J’avais bien reconnu que tous les gens sont semblables en tout point de vue et qu’ils avaient tous été créés comme une seule personne, qu’ils étaient exactement pareils. Il m’apparut alors clairement que j’étais moi-même jugé comme je les jugeais. Quelle que soit la manière dont j’aie considéré certains, ils me considéraient de la même façon et tous les épithètes que j’aie pu leur attribuer, ils me les ont attribués pareillement. Les gens me voyaient comme je les voyais et pensaient de moi ce je pensais d’eux.
Je me mesurai à présent à l’aune de mes semblables et je me décrivis alors comme je les décrivais moi-même. J’aurais pu être n’importe qui, tant ce qui s’applique à l’un peut s’appliquer à l’autre. Alors, je me jugeai comme l’aurait fait quelqu’un d’autre duquel je n’eus pu dire que ce que je disais de moi. Le résultat fut terrible. Je compris soudain pourquoi certains ne m’aimaient pas, au point de ne plus pouvoir m’aimer moi-même. Ma déception et mon chagrin furent si grands que mon âme sombra dans une tristesse et un désespoir infinis. J’eus l’impression de chuter lentement dans un profond abîme en me croyant mourir d’une mort qui me laissait indifférent.

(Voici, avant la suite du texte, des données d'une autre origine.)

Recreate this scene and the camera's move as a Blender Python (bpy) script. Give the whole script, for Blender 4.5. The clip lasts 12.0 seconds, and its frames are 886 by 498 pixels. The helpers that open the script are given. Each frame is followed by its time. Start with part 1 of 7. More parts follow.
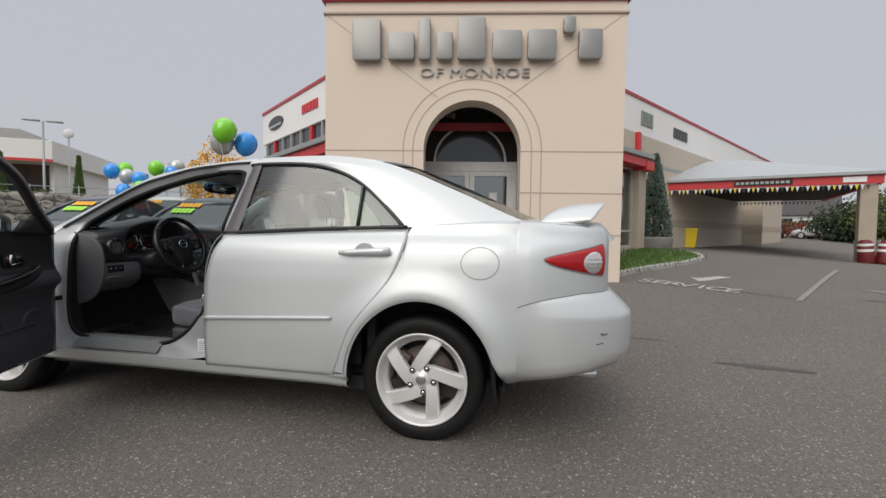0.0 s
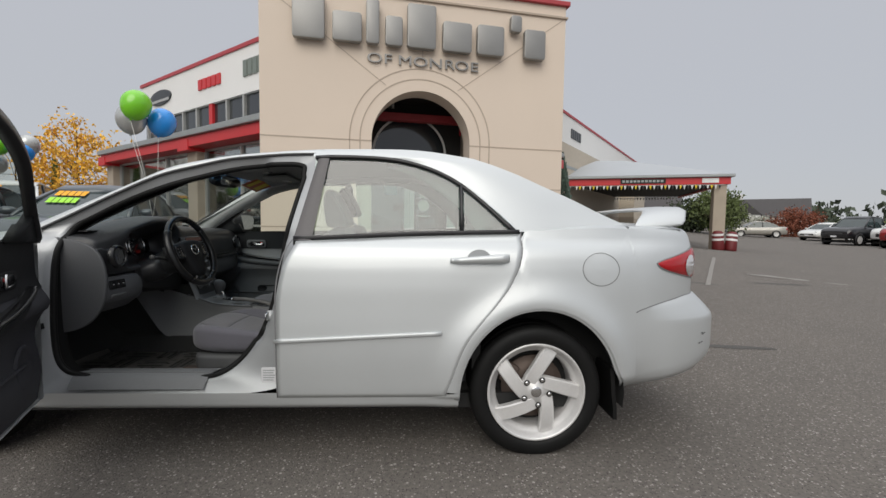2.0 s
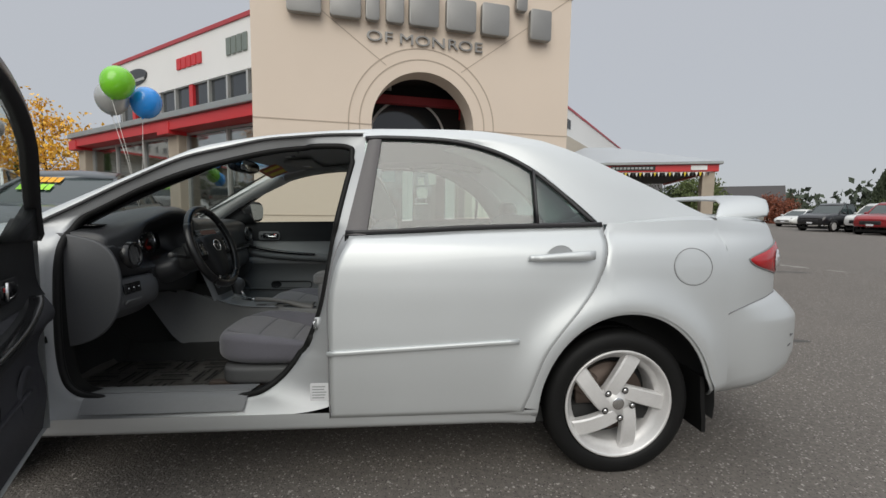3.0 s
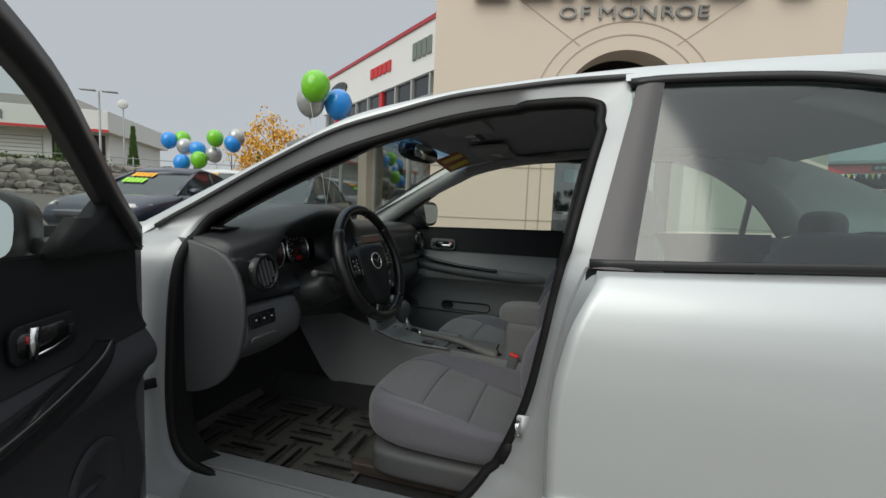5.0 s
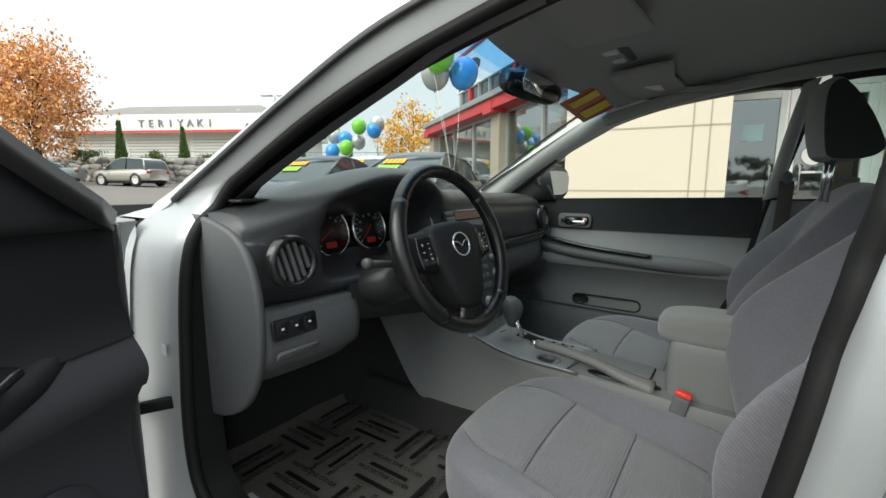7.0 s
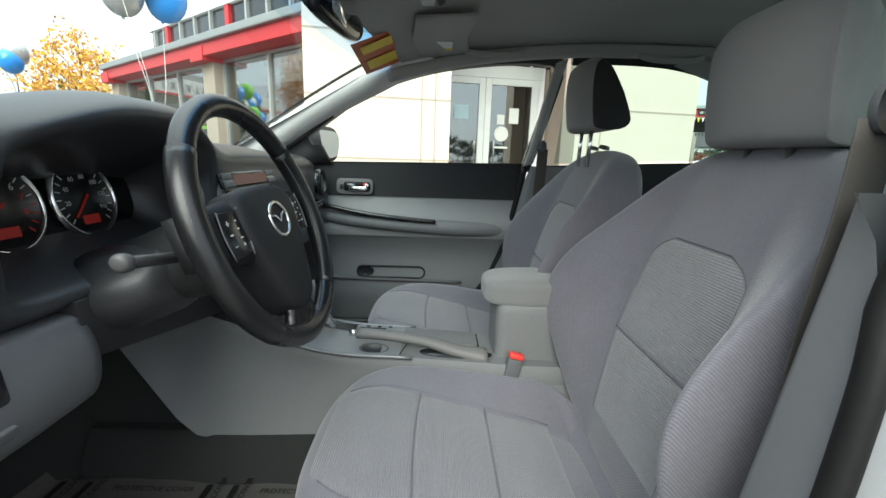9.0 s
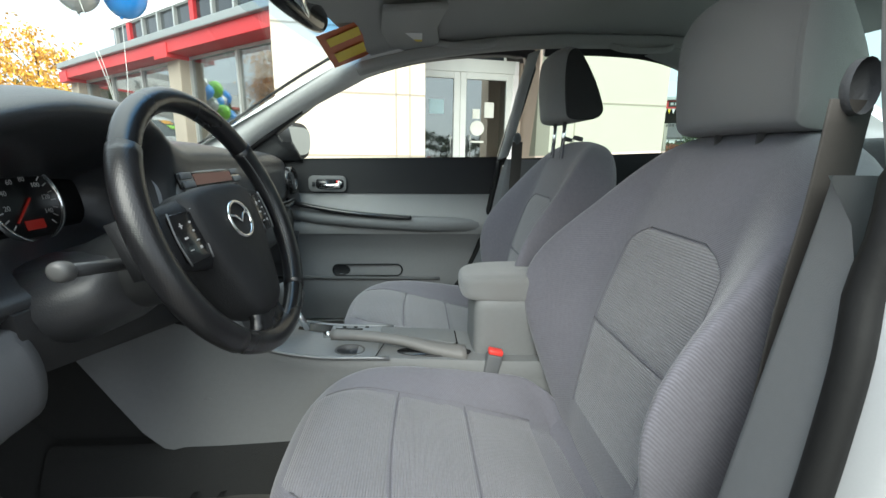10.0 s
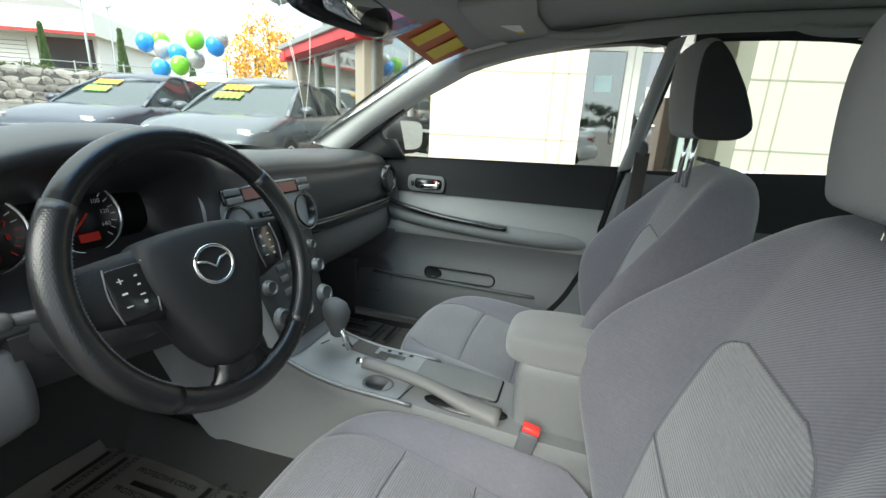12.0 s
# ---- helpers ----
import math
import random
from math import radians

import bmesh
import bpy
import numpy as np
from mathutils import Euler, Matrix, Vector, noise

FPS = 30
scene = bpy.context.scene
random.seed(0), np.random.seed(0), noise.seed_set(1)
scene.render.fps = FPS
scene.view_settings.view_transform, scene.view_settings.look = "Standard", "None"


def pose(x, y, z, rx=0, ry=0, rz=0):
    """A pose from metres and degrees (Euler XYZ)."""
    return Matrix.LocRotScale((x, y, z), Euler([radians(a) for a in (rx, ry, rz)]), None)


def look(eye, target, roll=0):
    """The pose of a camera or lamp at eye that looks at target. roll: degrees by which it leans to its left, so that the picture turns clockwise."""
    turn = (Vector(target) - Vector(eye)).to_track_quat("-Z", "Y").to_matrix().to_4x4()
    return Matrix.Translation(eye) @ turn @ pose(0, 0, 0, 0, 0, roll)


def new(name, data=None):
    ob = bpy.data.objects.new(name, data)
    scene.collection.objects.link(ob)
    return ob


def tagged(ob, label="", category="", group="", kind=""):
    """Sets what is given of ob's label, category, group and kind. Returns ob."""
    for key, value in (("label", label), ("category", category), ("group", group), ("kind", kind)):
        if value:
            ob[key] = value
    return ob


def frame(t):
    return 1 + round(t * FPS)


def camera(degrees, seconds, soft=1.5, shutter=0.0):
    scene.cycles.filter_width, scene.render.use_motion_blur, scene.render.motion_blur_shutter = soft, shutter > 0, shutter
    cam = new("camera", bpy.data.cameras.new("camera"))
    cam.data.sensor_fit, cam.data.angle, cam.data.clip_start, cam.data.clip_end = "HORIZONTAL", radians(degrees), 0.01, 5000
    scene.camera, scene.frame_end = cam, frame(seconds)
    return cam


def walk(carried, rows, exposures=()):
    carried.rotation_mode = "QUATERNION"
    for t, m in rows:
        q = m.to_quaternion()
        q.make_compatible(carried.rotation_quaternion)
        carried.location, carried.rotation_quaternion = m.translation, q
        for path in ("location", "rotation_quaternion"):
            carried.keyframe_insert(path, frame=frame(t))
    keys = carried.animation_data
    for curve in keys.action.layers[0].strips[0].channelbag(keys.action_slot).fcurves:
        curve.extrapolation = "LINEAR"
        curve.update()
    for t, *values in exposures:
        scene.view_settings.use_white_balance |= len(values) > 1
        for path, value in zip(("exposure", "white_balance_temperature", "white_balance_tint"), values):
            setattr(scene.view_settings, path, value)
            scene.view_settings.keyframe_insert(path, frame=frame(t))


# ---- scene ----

Mais ma chute cessa soudainement et je me sentis remonter vers le haut avec douceur en même temps que ma conscience se réveillait. Au même moment, je ressentis un faible tiraillement dans ma poitrine, derrière le plexus solaire, presqu’un chatouillement, comme si une ligne lumineuse avait pénétré d’en haut dans ma tête et se terminait en crochet à la hauteur du sternum. J’étais semblable à un poisson que l’on remonterait du fond de l’océan. Je reconnus cette œuvre comme étant celle de Dieu et, éclatant d’un rire joyeux de contentement, je Lui dis :
– Toi, Seigneur !
Je ressentis un acquiescement muet dans mon âme qui acquiesça également.
– Toi, Seigneur ! Quand personne ne m’aime et que je ne m’aime plus moi-même, Toi, Tu m’aimes ! Toi seul en es capable !
De nouveau, le même acquiescement bénéfique se reproduisit.
– Oui Seigneur, Tu en es capable parce que Tu es tout-puissant.
Un dernier acquiescement me répondit avant de disparaître, en me rendant à la réalité que j’appréhendais de meilleure façon, maintenant.